• [Problem to work on] Restate the listing below word for word, omitting any images.

• [Source material]
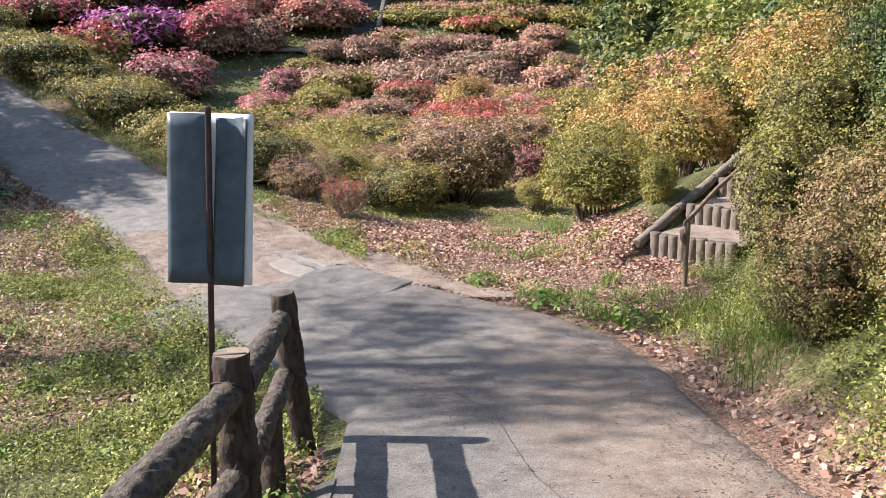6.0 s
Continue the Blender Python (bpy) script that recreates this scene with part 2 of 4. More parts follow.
def mesh_of(name, verts, faces, mats, index=None, flat=True):
    """A mesh from arrays of places and of three- or four-cornered faces."""
    verts, faces = np.asarray(verts, np.float32), np.asarray(faces, np.int32)
    me = bpy.data.meshes.new(name)
    k = faces.shape[1]
    me.vertices.add(len(verts))
    me.vertices.foreach_set("co", verts.ravel())
    me.loops.add(faces.size)
    me.loops.foreach_set("vertex_index", faces.ravel())
    me.polygons.add(len(faces))
    me.polygons.foreach_set("loop_start", np.arange(0, faces.size, k, dtype=np.int32))
    for m in mats:
        me.materials.append(m)
    if index is not None:
        me.polygons.foreach_set("material_index", np.asarray(index, np.int32))
    if not flat:
        me.polygons.foreach_set("use_smooth", np.ones(len(faces), bool))
    me.update(calc_edges=True)
    me.validate()
    return me


def link(name, me, parent=None, label=""):
    ob = new(name, me)
    if parent is not None:
        ob.parent = parent
    if label:
        ob["label"] = label
    return ob


def part(name, bm, mat, parent, label="", flat=False):
    """Link a bmesh as one mesh object under a thing."""
    me = bpy.data.meshes.new(name)
    bm.normal_update()
    bm.to_mesh(me)
    bm.free()
    for m in mat if isinstance(mat, (list, tuple)) else [mat]:
        me.materials.append(m)
    if not flat:
        for p in me.polygons:
            p.use_smooth = True
    return link(name, me, parent, label)


def empty(name, x, y, z, **tags):
    ob = new(name)
    ob.location = (x, y, z)
    ob.empty_display_size = 0.1
    return tagged(ob, **tags)


def unit(v):
    return v / np.maximum(np.linalg.norm(v, axis=-1, keepdims=True), 1e-9)


def leaf_quads(p, n, size, aspect=0.5, curl=0.06):
    """Pointed leaves at places p, facing n."""
    k = len(p)
    r = RNG.normal(size=(k, 3))
    t = unit(r - n * np.sum(r * n, axis=1, keepdims=True))
    b = np.cross(n, t)
    s = np.asarray(size).reshape(-1, 1) * np.ones((k, 1))
    w = s * aspect * 0.5
    v = np.empty((k, 4, 3))
    v[:, 0] = p - t * s * 0.5
    v[:, 1] = p - b * w + n * s * curl
    v[:, 2] = p + t * s * 0.5
    v[:, 3] = p + b * w + n * s * curl
    return v.reshape(-1, 3), np.arange(4 * k).reshape(k, 4)


def tube(points, radii, seg=7):
    """A round limb through the points."""
    pts = np.asarray(points, float)
    d = unit(np.gradient(pts, axis=0))
    ref = np.where(np.abs(d[:, 2:3]) > 0.9, np.array([[1.0, 0, 0]]), np.array([[0, 0, 1.0]]))
    a = unit(np.cross(d, ref))
    b = np.cross(d, a)
    ang = np.linspace(0, 2 * math.pi, seg, endpoint=False)
    ring = a[:, None] * np.cos(ang)[None, :, None] + b[:, None] * np.sin(ang)[None, :, None]
    v = (pts[:, None] + ring * np.asarray(radii)[:, None, None]).reshape(-1, 3)
    f = []
    for i in range(len(pts) - 1):
        for j in range(seg):
            q = (j + 1) % seg
            f.append((i * seg + j, i * seg + q, (i + 1) * seg + q, (i + 1) * seg + j))
    return v, np.array(f)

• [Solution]
6.0 s
Continue the Blender Python (bpy) script that recreates this scene with part 2 of 4. More parts follow.
def mesh_of(name, verts, faces, mats, index=None, flat=True):
    """A mesh from arrays of places and of three- or four-cornered faces."""
    verts, faces = np.asarray(verts, np.float32), np.asarray(faces, np.int32)
    me = bpy.data.meshes.new(name)
    k = faces.shape[1]
    me.vertices.add(len(verts))
    me.vertices.foreach_set("co", verts.ravel())
    me.loops.add(faces.size)
    me.loops.foreach_set("vertex_index", faces.ravel())
    me.polygons.add(len(faces))
    me.polygons.foreach_set("loop_start", np.arange(0, faces.size, k, dtype=np.int32))
    for m in mats:
        me.materials.append(m)
    if index is not None:
        me.polygons.foreach_set("material_index", np.asarray(index, np.int32))
    if not flat:
        me.polygons.foreach_set("use_smooth", np.ones(len(faces), bool))
    me.update(calc_edges=True)
    me.validate()
    return me


def link(name, me, parent=None, label=""):
    ob = new(name, me)
    if parent is not None:
        ob.parent = parent
    if label:
        ob["label"] = label
    return ob


def part(name, bm, mat, parent, label="", flat=False):
    """Link a bmesh as one mesh object under a thing."""
    me = bpy.data.meshes.new(name)
    bm.normal_update()
    bm.to_mesh(me)
    bm.free()
    for m in mat if isinstance(mat, (list, tuple)) else [mat]:
        me.materials.append(m)
    if not flat:
        for p in me.polygons:
            p.use_smooth = True
    return link(name, me, parent, label)


def empty(name, x, y, z, **tags):
    ob = new(name)
    ob.location = (x, y, z)
    ob.empty_display_size = 0.1
    return tagged(ob, **tags)


def unit(v):
    return v / np.maximum(np.linalg.norm(v, axis=-1, keepdims=True), 1e-9)


def leaf_quads(p, n, size, aspect=0.5, curl=0.06):
    """Pointed leaves at places p, facing n."""
    k = len(p)
    r = RNG.normal(size=(k, 3))
    t = unit(r - n * np.sum(r * n, axis=1, keepdims=True))
    b = np.cross(n, t)
    s = np.asarray(size).reshape(-1, 1) * np.ones((k, 1))
    w = s * aspect * 0.5
    v = np.empty((k, 4, 3))
    v[:, 0] = p - t * s * 0.5
    v[:, 1] = p - b * w + n * s * curl
    v[:, 2] = p + t * s * 0.5
    v[:, 3] = p + b * w + n * s * curl
    return v.reshape(-1, 3), np.arange(4 * k).reshape(k, 4)


def tube(points, radii, seg=7):
    """A round limb through the points."""
    pts = np.asarray(points, float)
    d = unit(np.gradient(pts, axis=0))
    ref = np.where(np.abs(d[:, 2:3]) > 0.9, np.array([[1.0, 0, 0]]), np.array([[0, 0, 1.0]]))
    a = unit(np.cross(d, ref))
    b = np.cross(d, a)
    ang = np.linspace(0, 2 * math.pi, seg, endpoint=False)
    ring = a[:, None] * np.cos(ang)[None, :, None] + b[:, None] * np.sin(ang)[None, :, None]
    v = (pts[:, None] + ring * np.asarray(radii)[:, None, None]).reshape(-1, 3)
    f = []
    for i in range(len(pts) - 1):
        for j in range(seg):
            q = (j + 1) % seg
            f.append((i * seg + j, i * seg + q, (i + 1) * seg + q, (i + 1) * seg + j))
    return v, np.array(f)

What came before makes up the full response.